I thought since you had got that far with the code that you would be able to get it into a function :) If you're still working on this, it might help to think of writing a for loop to loop over your subjects and do the calculations required for that subject. Then, that for loop is what you want in your function. I think in your code that is everything down to 'area.grid'. Then you can get rid of most of your [n]'s since the data is only subset once per iteration.
Perhaps:
pernode <- function(MovData) {
IndivData = MovData[MovData$ID==IDNames[i],]

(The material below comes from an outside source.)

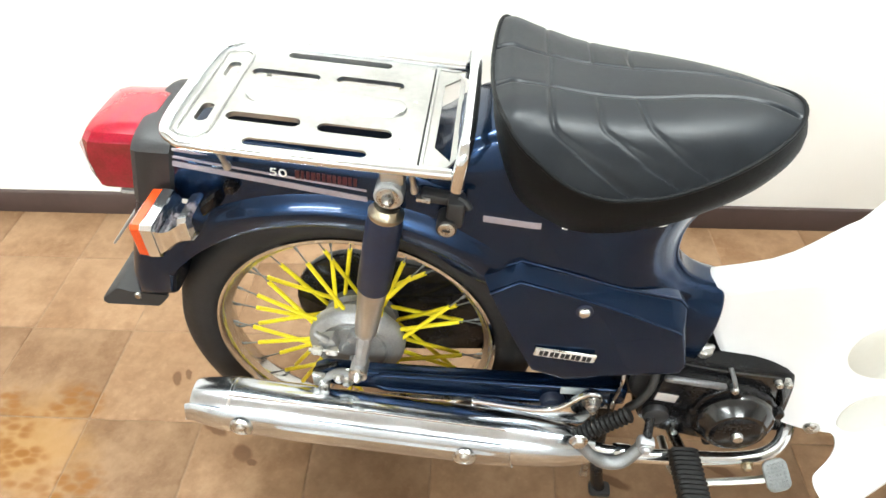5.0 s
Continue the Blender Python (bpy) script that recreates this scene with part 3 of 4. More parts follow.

IndivData = IndivData[1:(nrow(IndivData)-1),]
if (UseTimeWindow==T){
IndivDates = dates[dates$ID==IDNames,]
IndivData = IndivData[IndivData$DateTime>IndivDates$Start[1]
&IndivData$DateTime<IndivDates$End[1],]
}
IndivData$TimeDif[nrow(IndivData)]=NA
BBMM <- brownian.bridge(x=IndivData$x, y=IndivData$y,
time.lag = IndivData$TimeDif[1:(nrow(IndivData)-1)], location.error=20,
area.grid = Grid, time.step = 0.1)
return(BBMM)
}
Then something like:
library(doMC)
library(foreach)
registerDoMC(cores=48) # or perhaps a few less than all you have
system.time(
output <- foreach(i = 1:length(IDNames)), .combine = "rbind", .multicombine=T,
.inorder = FALSE) %dopar% {pernode(i)}
)
Hard to say whether that is it without some test data, let me know how you get on.
This is a general example since I didn't have the patience to read through all of your code. One of the quickest ways to spread this across multiple processors would be to use the multicore library and the mclapply (a parallelized version of lapply) to push a list (individual items on the list would be dataframes for each of the 300+ individuals in your case) through a function.
Example:
library(multicore)
result=mclapply(data_list, your_function,mc.preschedule=FALSE, mc.set.seed=FALSE)
As I understand you description you have access to a distributed computer cluster. So the package multicore will be not working. You have to use Rmpi, snow or foreach. Based on your existing loop structure I would advice to use the foreach and doSnow package. But your codes looks like as you have a lot of data. You probably have to check to reduce the data (only the required ones) which will be send to the nodes.